The fact that Brown lives in Austin, one of the neighborhoods most affected by school closures over the last two decades, gives him an advantage over Shkoukani, Leonard said.

“I don’t think that if you’re an outsider, you can’t do the job,” she said. “But I think right about now, we need someone who can hit the ground running and who understands the issues at hand through experience.”

Shkoukani said his fresh perspective is needed: “I come from a generation that is immersed in leveraging technology to come up with cost-saving solutions that improve the quality of our student’s education.”

That includes taking a look at some of the district’s underenrolled schools and assessing whether it is feasible to keep them running, he said.

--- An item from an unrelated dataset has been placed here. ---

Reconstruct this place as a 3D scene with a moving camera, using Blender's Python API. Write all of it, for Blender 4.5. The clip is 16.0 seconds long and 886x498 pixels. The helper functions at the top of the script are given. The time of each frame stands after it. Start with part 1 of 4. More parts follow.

Shkoukani thinks magnet and selective enrollment schools are vital to the school system, and unlike Brown, he doesn’t “believe we should be diverting money away from them.”

He also thinks boosting literacy skills and doing away with standardized testing more than once a year will help improve the achievement of Black and brown students.

After he didn’t make the ballot, Shkoukani said he decided to run as a write-in to give 5th District residents a choice.

“I’m not backed by a special interest group like the CTU,” Shkoukani said. “I just genuinely care about the prospect of our future education here in Chicago, because this is where my wife and I hope to raise our kids.”